The Creeks had their own agenda: to become the dominant tribe in the region, they needed to vanquish their longtime enemies, the pro-French Choctaws to the west and the Spanish-allied Apalachees to the south. Beginning in 1704, a force of Creek and Yamasee warriors destroyed the remaining Franciscan missions in northern Florida, attacked the Spanish settlement at Pensacola, and captured a thousand Apalachees, whom they sold to South Carolinian slave traders for sale in the West Indies. Simultaneously, a Carolina-supported Creek expedition attacked the Iroquois-speaking Tuscarora people of North Carolina, killing hundreds, executing 160 male captives, and sending 400 women and children into slavery. The surviving Tuscaroras joined the Iroquois in New York (who now became the Six Nations of the Iroquois). The Carolinians, having used the Creeks to kill Spaniards, now died at the hands of their former allies: when English traders demanded payment for trade debts in 1715, the Creeks and Yamasees revolted, killing 400 colonists before being overwhelmed by the Carolinians and their new Indian allies, the Cherokees.



Native Americans also joined in the warfare between French Catholics in Canada and English Protestants in New England. With French aid, Catholic Mohawk and Abenaki warriors took revenge on their Puritan enemies.
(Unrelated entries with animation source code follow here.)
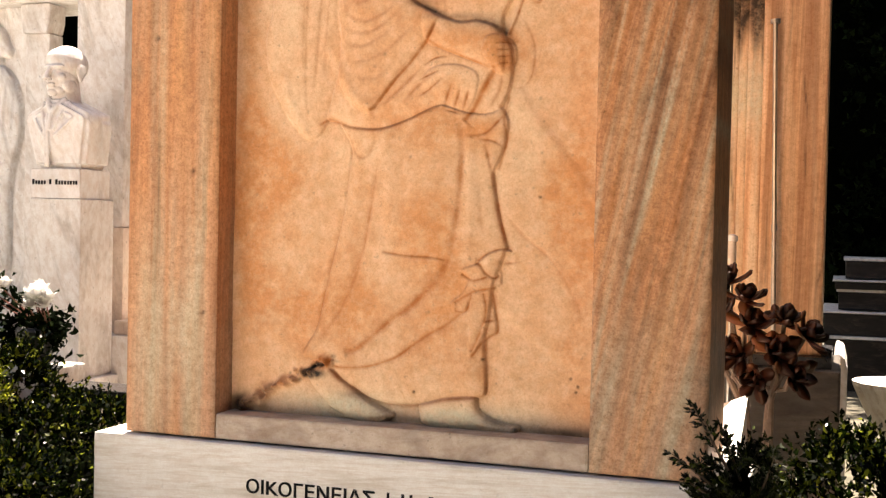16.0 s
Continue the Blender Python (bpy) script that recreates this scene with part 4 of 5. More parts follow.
# ---- the rust-stained grave ----
def rusty_grave():
    s = thing("rusty_grave", (1.3, 2.1, 0), "orange rust-stained marble grave with volute lintel", "gravestone")
    part("base_block", box(0.2, 2.02, 1.78, 2.45, -0.03, 0.945, 0.01, wobble=0.002), GREY_STONE, s, "grey stone base block")
    # the dark gap over the base, its darkness painted as a black strip
    part("base_joint", box(0.28, 1.985, 1.84, 2.40, 0.947, 0.992, 0.004), BLACK_STONE, s, "black strip standing for the dark gap over the base")
    for k, (name, x0, x1, y0, y1, label) in enumerate((("pillar", 1.690, 1.942, 1.90, 2.32, "stained marble end pillar"), ("band", 1.626, 1.688, 1.945, 2.30, ""), ("band", 1.588, 1.624, 1.985, 2.30, ""), ("band", 1.545, 1.586, 2.02, 2.30, ""))):
        c = Carving(x0, x1, 0.994, 2.495, 0.006)
        c.streaks(c.rust, 10 if k == 0 else 3, 80 + k, -0.02, 0.7, 0.008, 0.5)
        c.streaks(c.soot_shade, 9 if k == 0 else 2, 90 + k, -0.03, 0.22, 0.004, 0.9)
        c.streaks(c.lichen, 5, 95 + k, -0.01, 0.9, 0.012, 0.4)
        if k:
            # stain and the lintel's shade painted dark on the stepped bands' tops, paler below
            c.soot_shade += np.clip((c.Z - 2.22 - 0.05 * np.sin(c.X * 90)) / 0.12, 0, 1) * 0.95
            c.lichen += np.exp(-((c.Z - 2.05) / 0.16) ** 2) * 0.8
        mesh_object(name, c.block(name, y0, y1 - y0), RUSTY_PALE, s, label)
    part("back_panel", box(0.30, 1.543, 2.05, 2.30, 0.994, 2.495, 0.003), RUSTY, s)
    # fills the gap under the lintel; the gap's shade is its black colour
    part("gap_shade_block", box(0.35, 1.925, 1.955, 2.30, 2.497, 2.583, 0.003), SHADE_STONE, s, "recess under the lintel, its shade painted black")
    c = Carving(0.25, 1.950, 2.585, 3.085, 0.008)
    for x, z, rx, rz, k in ((1.50, 3.05, 0.20, 0.07, 1.6), (1.62, 3.02, 0.07, 0.06, 1.0), (1.2, 3.04, 0.3, 0.06, 1.2), (1.58, 2.945, 0.10, 0.012, 0.8)):
        c.mark(c.soot_shade, x, z, rx, rz, k)
    for x in (1.455, 1.515, 1.40):
        d = np.exp(-((c.X - x - 0.006 * np.sin(c.Z * 60)) / 0.007) ** 2) * np.clip((c.Z - 2.92) / 0.03, 0, 1)
        c.soot_shade *= 1 - 0.9 * d
        c.lichen += 0.8 * d
    rng = np.random.default_rng(77)
    for k in range(60):
        x, z = rng.uniform(1.3, 1.93), rng.uniform(2.62, 2.98)
        c.mark(c.soot_shade, x, z, rng.uniform(0.005, 0.014), rng.uniform(0.003, 0.007), rng.uniform(0.3, 0.9))
    c.streaks(c.lichen, 4, 78, 0.1, 0.3, 0.01, 0.4, x=(1.75, 1.9))
    c.streaks(c.stain, 14, 79, 0.4, 0.3, 0.03, 0.5)
    mesh_object("lintel", c.block("lintel", 1.875, 0.50), RUSTY_TOP, s, "orange marble lintel with black weather streaks")
    vol = [(1.60, 3.086), (1.66, 3.094), (1.70, 3.113), (1.735, 3.145), (1.775, 3.172), (1.83, 3.188), (1.89, 3.192), (1.946, 3.196), (1.946, 3.086)]
    v = part("volute", prism(vol, 1.88, 2.36, 0.004), CHIP, s, "carved marble corner volute")
    for k in range(5):
        a = 0.012 * k
        pts = [(1.66 + a * 1.2, 3.09), (1.71 + a, 3.112 - 0.1 * a), (1.76 + a * 0.8, 3.150 - 0.4 * a), (1.82 + a * 0.5, 3.178 - 0.6 * a), (1.885, 3.192 - 0.75 * a)]
        part("rib", tube([(x, 1.879, z) for x, z in smooth_line(pts, False, 4)], 0.0065, 6), RUSTY_PALE, v)
    spiral = [(1.897 + (0.040 - 0.0014 * k) * math.cos(-0.45 * k + 1.6), 1.878, 3.148 + (0.040 - 0.0014 * k) * math.sin(-0.45 * k + 1.6)) for k in range(27)]
    part("scroll", tube(spiral, 0.0065, 6), RUSTY_PALE, v)
    rod = thing("metal_rod", (1.738, 1.865, 0.97), "thin dull steel rod standing against a grave pillar", "rod")
    part("pole", tube([(1.760, 1.872, 0.94), (1.752, 1.870, 1.45), (1.735, 1.868, 2.325)], 0.0095, 10), STEEL, rod)
    part("cap", tube([(1.735, 1.868, 2.322), (1.735, 1.868, 2.338)], 0.019, 12), STEEL, rod)
    part("joint_ring", tube([(1.752, 1.870, 1.49), (1.751, 1.870, 1.515)], 0.0125, 12), STEEL, rod)


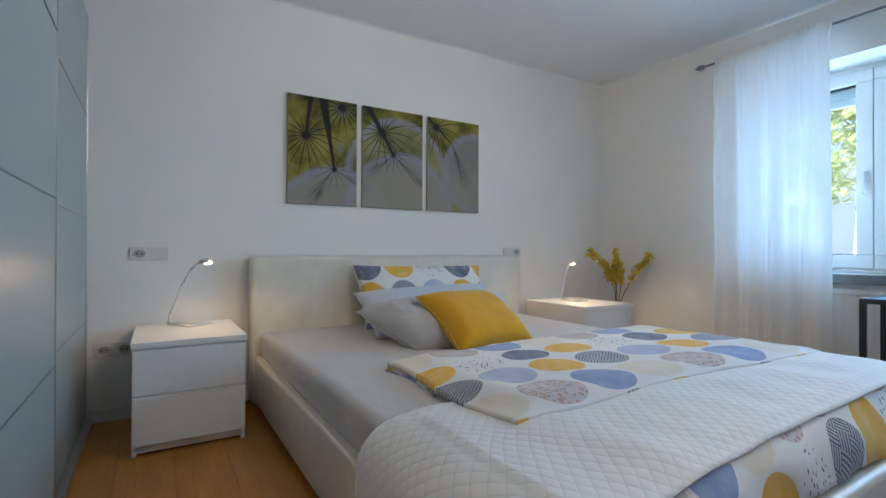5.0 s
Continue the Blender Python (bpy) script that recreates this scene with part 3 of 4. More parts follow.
# ---- wardrobes ----
def hinged_wardrobe():
    x0, x1 = 1.262, XE - 0.002
    ya, pitch, count = 6.70, 0.66, 4
    yb = ya - pitch * count
    w = thing("wardrobe", (0, 0, 0), "tall white wardrobe with four doors of dark frosted panes", "wardrobe")
    part("body", boxes((x0, x1, yb, yb + 0.025, 0, 2.36), (x0, x1, ya - 0.025, ya, 0, 2.36), (x0, x1, yb + 0.025, ya - 0.025, 2.335, 2.36), (x0 + 0.02, x1, yb + 0.025, ya - 0.025, 0.03, 0.075),
                       (x1 - 0.012, x1, yb + 0.025, ya - 0.025, 0.075, 2.335), bevel=0.002), M_WHITE, w)
    part("plinth", boxes((x0 + 0.004, x0 + 0.02, yb + 0.026, ya - 0.026, 0, 0.066)), M_WHITE, w)
    part("filler_strip", boxes((x0 - 0.02, x0 + 0.3, ya + 0.001, YN - 0.019, 0, 2.36)), M_WHITE, w)
    zs = [(0.178 + 0.4235 * i, 0.523 + 0.4235 * i) for i in range(5)]
    for i in range(count):
        y1 = ya - pitch * i - 0.003
        y0 = y1 - pitch + 0.006
        f = 0.112
        xa, xb = 1.237, 1.259
        d = part("door", boxes((xa, xb, y0, y0 + f, 0.072, 2.325), (xa, xb, y1 - f, y1, 0.072, 2.325), bevel=0.003), M_WHITE, w)
        edges = [0.072] + [z for pair in zs for z in pair] + [2.325]
        for a, b in zip(edges[::2], edges[1::2]):
            part("rail", boxes((xa, xb, y0 + f, y1 - f, a, b), bevel=0.003), M_WHITE, d)
        for a, b in zs:
            part("pane", boxes((xa + 0.007, xa + 0.011, y0 + f, y1 - f, a, b)), M_FROST, d, "dark frosted glass pane")


hinged_wardrobe()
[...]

They destroyed English settlements in Maine and, in 1704, attacked the western Massachusetts town of Deerfield, where they killed 48 residents and carried 112 into captivity. In response, New England militia attacked French settlements and, in 1710, joined with British naval forces to seize Port Royal in French Acadia (Nova Scotia). However, a major British–New England expedition against the French stronghold at Quebec, inspired in part by the visit of four Indian “kings” to London, failed miserably.

Stalemated militarily in America, Britain won major territorial and commercial concessions through its victories in Europe. In the Treaty of Utrecht (1713), Britain obtained Newfoundland, Acadia, and the Hudson Bay region of northern Canada from France, as well as access through Albany to the western Indian trade. From Spain, Britain acquired the strategic fortress of Gibraltar at the entrance to the Mediterranean and a thirty-year contract to supply slaves to Spanish America. These gains advanced Britain’s quest for commercial supremacy and brought peace to eastern North America for a generation (Map 3.2).